Quizás no me crean, señores y señoras, pero es pura presencia cuando está perchado en lo alto del tablado. Lo admiro de nuevo en su rabia ¡Qué grande es! Si tan solo pudiera verse con mis ojos y sentirse con mi cuerpo, quizás no cambiaría un ápice absolutamente nada. La vida siempre nos sorprende, asimismo la muerte y la distancia.

También veo sus tinieblas y más quiero acercarme para que no se arrellane en su encondrijo y se olvide de que puede serlo todo, sin negación ni elección. A veces no puede evitarlo y huye de su sombra quedando atrapado en sí mismo. Entonces, cuando menos piensa merecerlo es cuando más lo amo porque más lo necesita. Me hago silenciosa como una tumba y escribo sin apagarme. Quizás una poesía le sirva para enjuagar las lágrimas del corazón. Me vienen a la mente las primeras líneas de «Platero y yo»: «“Platero es pequeño, peludo, suave; tan blando por fuera, que se diría todo de algodón, que no lleva huesos. Sólo los espejos de azabache de sus ojos son duros cual dos escarabajos de cristal negro.»

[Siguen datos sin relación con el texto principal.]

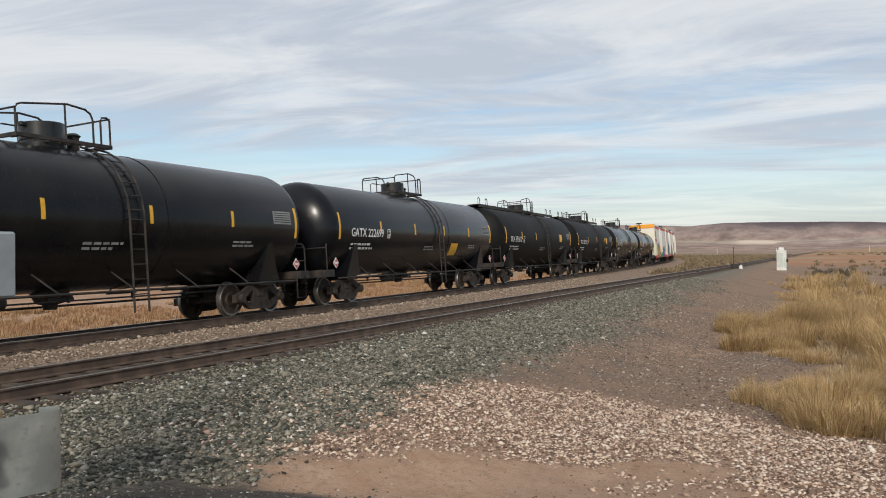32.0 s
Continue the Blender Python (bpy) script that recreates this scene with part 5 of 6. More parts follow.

Me funde en un abrazo que dura cinco eternidades de sesenta segundos. El tiempo nos regala doble ración. Un dos por uno donde el tercero sale gratis. Con un charco entre las piernas, le leo un beso en la mirada. Me lo confirman sus palabras. «Me gustan tus labios» dice y no entendiendo si me pide permiso para robarme uno. Me alejo porque la niña quiere que el niño le pregunte «¿Puedo darte un beso?». ¡Bendita inocencia recuperada!

La respuesta siempre es sí y no tengo que accionar nada. Si alguna vez me buscas, aquí estoy, detrás de la desvergonzada que una vez te dijo «se me mojan hasta las bragas». Tu pecho es para mí un lugar seguro al que volver.
No sé mucho de relaciones, fracaso en todas, pero sí de conexiones y sé que esta viene del alma. Es suficiente.
Con tacto contacto y de retirada me reitero: «Sí, puedes».